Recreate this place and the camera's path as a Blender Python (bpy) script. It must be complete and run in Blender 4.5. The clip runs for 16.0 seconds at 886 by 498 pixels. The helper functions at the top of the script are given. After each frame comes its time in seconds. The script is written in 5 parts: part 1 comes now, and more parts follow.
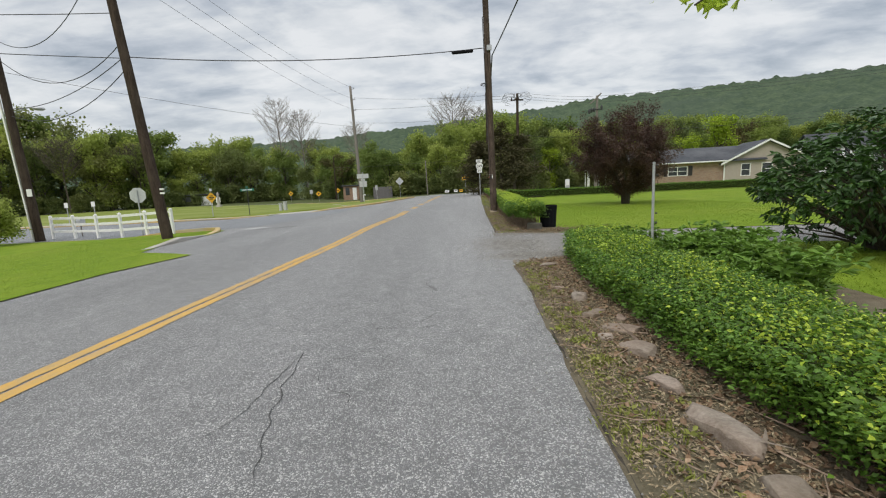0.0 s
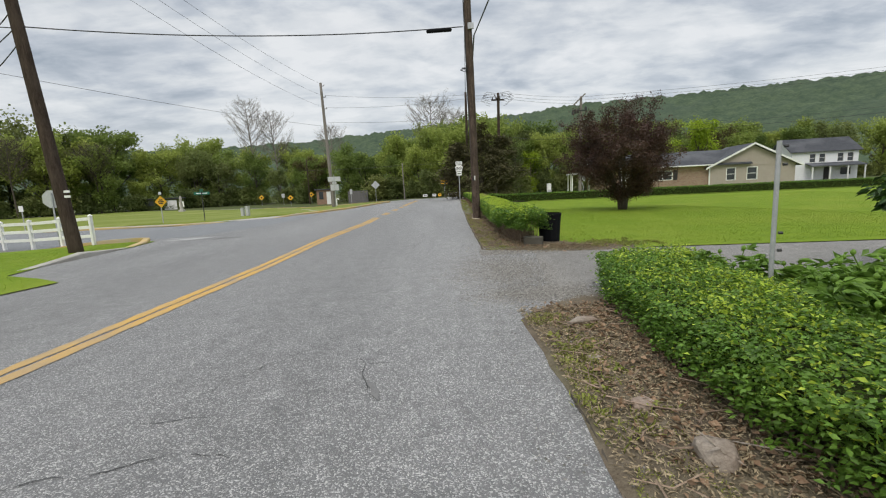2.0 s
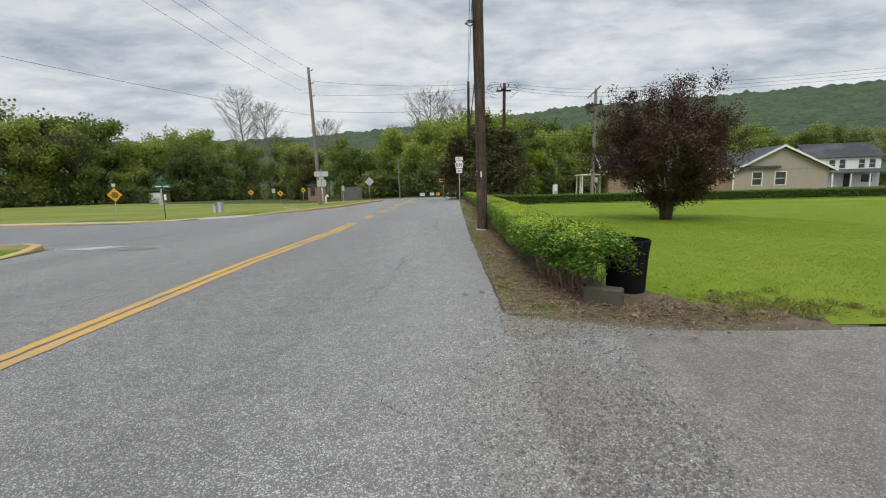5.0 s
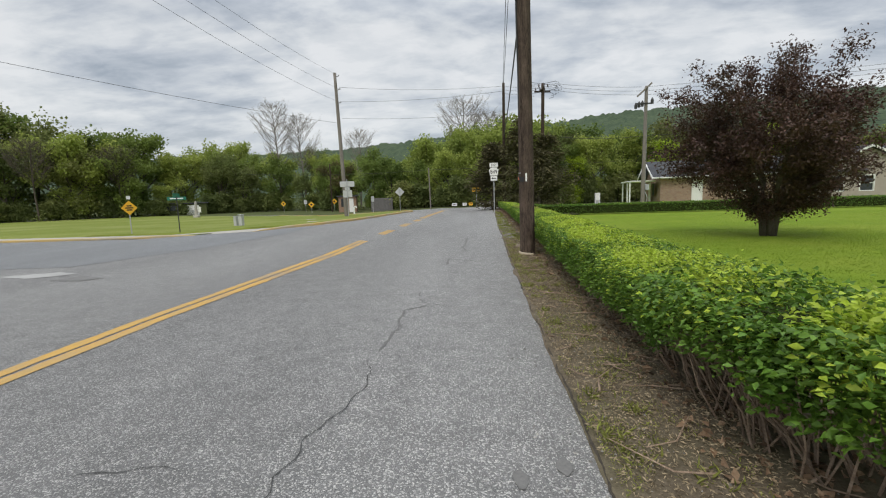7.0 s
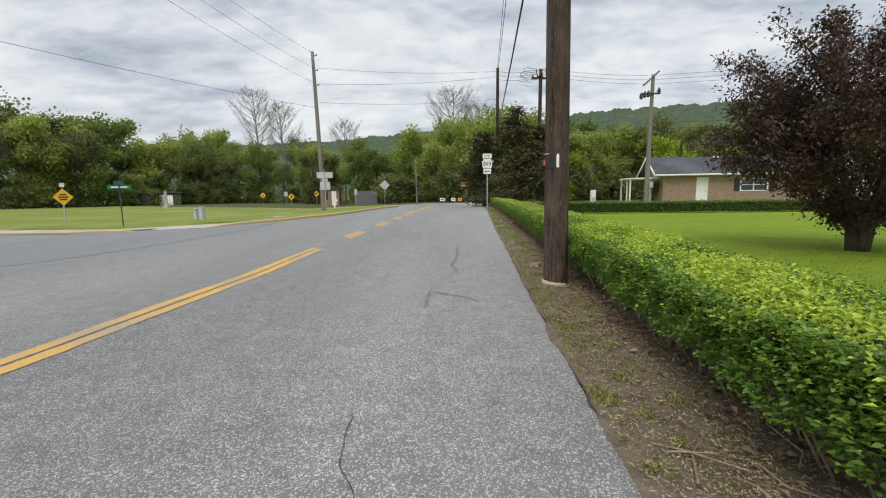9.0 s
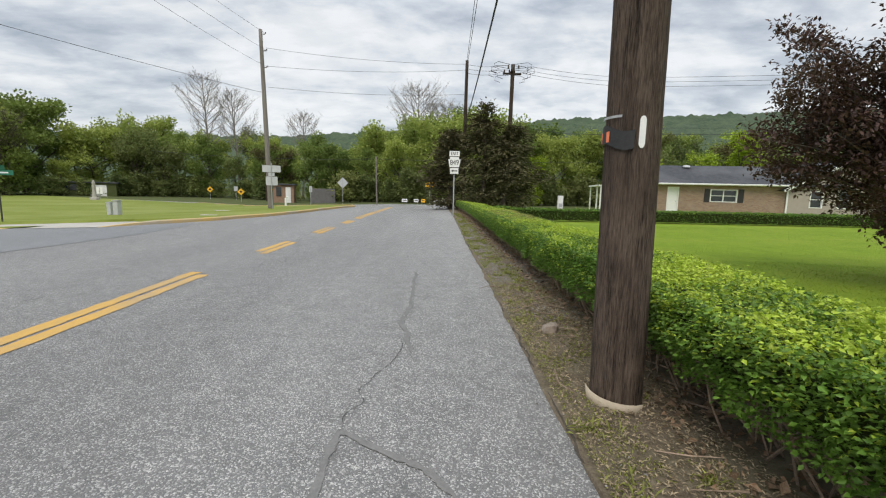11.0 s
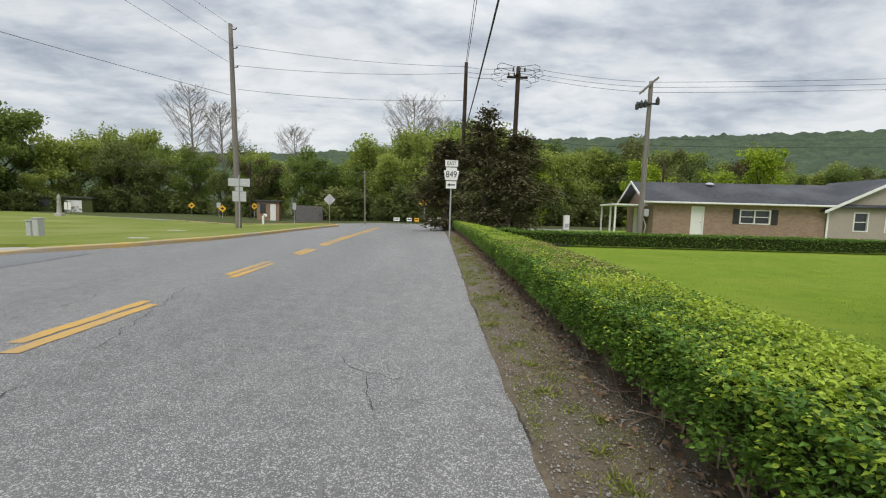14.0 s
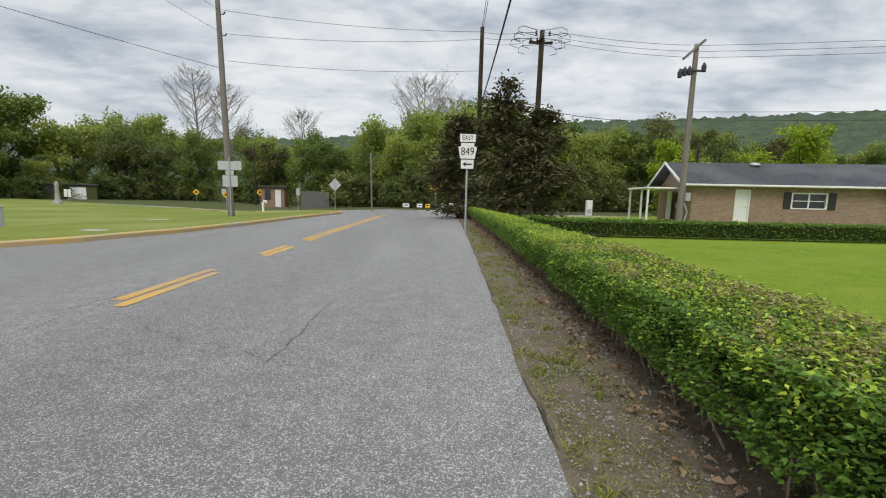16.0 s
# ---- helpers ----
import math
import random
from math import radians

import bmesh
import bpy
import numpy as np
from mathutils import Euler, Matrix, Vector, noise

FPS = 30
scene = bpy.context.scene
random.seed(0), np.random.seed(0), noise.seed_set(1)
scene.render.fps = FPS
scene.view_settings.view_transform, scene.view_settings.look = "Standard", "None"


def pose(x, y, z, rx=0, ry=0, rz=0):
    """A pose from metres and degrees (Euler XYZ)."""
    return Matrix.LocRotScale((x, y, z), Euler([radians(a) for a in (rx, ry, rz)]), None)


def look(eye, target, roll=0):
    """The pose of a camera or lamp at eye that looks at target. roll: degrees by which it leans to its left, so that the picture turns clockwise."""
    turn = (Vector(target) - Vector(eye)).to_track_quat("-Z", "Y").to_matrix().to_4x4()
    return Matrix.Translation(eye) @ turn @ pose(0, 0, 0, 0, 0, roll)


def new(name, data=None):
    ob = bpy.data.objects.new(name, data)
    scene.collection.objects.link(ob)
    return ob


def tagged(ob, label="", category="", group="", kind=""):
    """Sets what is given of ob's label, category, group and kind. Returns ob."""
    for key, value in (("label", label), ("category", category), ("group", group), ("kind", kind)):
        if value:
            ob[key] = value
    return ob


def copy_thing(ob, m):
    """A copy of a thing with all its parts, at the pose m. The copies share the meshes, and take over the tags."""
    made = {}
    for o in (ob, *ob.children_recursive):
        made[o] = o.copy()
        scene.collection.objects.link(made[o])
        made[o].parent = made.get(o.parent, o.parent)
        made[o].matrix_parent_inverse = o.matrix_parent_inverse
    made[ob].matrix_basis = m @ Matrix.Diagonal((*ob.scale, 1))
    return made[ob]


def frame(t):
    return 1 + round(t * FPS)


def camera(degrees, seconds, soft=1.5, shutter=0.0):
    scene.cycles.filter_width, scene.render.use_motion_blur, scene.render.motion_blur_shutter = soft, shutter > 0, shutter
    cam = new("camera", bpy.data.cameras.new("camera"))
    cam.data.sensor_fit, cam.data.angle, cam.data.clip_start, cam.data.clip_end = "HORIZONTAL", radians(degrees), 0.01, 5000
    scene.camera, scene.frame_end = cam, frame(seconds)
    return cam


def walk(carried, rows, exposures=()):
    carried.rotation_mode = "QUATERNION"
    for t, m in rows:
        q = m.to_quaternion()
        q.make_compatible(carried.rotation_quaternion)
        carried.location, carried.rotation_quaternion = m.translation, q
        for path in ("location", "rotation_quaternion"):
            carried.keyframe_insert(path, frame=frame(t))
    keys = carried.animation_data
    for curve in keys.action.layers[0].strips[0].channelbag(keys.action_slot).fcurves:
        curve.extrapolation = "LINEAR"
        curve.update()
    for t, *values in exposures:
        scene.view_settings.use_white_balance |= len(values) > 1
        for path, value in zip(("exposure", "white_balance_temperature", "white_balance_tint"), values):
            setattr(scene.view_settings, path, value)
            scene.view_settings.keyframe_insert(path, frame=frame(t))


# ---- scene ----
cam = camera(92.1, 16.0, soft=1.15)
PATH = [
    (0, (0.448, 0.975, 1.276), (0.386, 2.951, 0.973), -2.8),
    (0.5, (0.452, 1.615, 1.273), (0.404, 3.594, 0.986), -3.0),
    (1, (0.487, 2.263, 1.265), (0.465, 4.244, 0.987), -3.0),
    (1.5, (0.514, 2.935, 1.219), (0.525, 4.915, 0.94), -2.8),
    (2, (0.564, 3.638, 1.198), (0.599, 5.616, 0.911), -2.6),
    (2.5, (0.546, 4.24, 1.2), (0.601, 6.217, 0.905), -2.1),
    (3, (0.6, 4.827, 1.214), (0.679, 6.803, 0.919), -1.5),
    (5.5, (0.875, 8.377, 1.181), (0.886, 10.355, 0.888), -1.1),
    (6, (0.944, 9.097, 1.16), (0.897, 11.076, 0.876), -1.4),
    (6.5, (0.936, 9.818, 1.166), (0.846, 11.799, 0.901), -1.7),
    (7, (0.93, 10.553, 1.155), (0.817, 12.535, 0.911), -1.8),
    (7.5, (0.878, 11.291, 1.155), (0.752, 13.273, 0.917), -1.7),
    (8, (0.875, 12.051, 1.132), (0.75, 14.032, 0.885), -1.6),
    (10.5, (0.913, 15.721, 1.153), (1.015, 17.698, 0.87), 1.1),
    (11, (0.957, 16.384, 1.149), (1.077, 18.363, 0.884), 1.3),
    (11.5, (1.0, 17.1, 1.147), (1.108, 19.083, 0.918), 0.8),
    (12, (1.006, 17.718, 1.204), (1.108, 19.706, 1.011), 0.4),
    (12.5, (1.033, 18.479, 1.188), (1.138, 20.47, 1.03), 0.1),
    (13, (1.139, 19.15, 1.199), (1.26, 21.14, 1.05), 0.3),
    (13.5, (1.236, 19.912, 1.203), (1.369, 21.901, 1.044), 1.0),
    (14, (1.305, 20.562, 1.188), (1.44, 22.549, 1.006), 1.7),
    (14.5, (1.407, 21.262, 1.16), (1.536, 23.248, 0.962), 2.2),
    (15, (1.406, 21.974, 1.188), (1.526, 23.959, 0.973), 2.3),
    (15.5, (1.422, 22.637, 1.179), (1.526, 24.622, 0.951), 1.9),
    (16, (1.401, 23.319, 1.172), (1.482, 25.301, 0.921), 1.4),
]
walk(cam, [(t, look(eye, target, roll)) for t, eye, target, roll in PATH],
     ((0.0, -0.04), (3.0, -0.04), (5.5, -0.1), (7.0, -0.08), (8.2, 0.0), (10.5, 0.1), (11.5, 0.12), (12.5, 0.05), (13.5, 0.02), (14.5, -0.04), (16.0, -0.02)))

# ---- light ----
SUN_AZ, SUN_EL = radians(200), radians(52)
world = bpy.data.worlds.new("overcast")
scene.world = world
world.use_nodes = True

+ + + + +

Quote the listing above, but only from the line that shows "from math import radians" through the line that shows "what is given".

from math import radians

import bmesh
import bpy
import numpy as np
from mathutils import Euler, Matrix, Vector, noise

FPS = 30
scene = bpy.context.scene
random.seed(0), np.random.seed(0), noise.seed_set(1)
scene.render.fps = FPS
scene.view_settings.view_transform, scene.view_settings.look = "Standard", "None"


def pose(x, y, z, rx=0, ry=0, rz=0):
    """A pose from metres and degrees (Euler XYZ)."""
    return Matrix.LocRotScale((x, y, z), Euler([radians(a) for a in (rx, ry, rz)]), None)


def look(eye, target, roll=0):
    """The pose of a camera or lamp at eye that looks at target. roll: degrees by which it leans to its left, so that the picture turns clockwise."""
    turn = (Vector(target) - Vector(eye)).to_track_quat("-Z", "Y").to_matrix().to_4x4()
    return Matrix.Translation(eye) @ turn @ pose(0, 0, 0, 0, 0, roll)


def new(name, data=None):
    ob = bpy.data.objects.new(name, data)
    scene.collection.objects.link(ob)
    return ob


def tagged(ob, label="", category="", group="", kind=""):
    """Sets what is given of ob's label, category, group and kind. Returns ob."""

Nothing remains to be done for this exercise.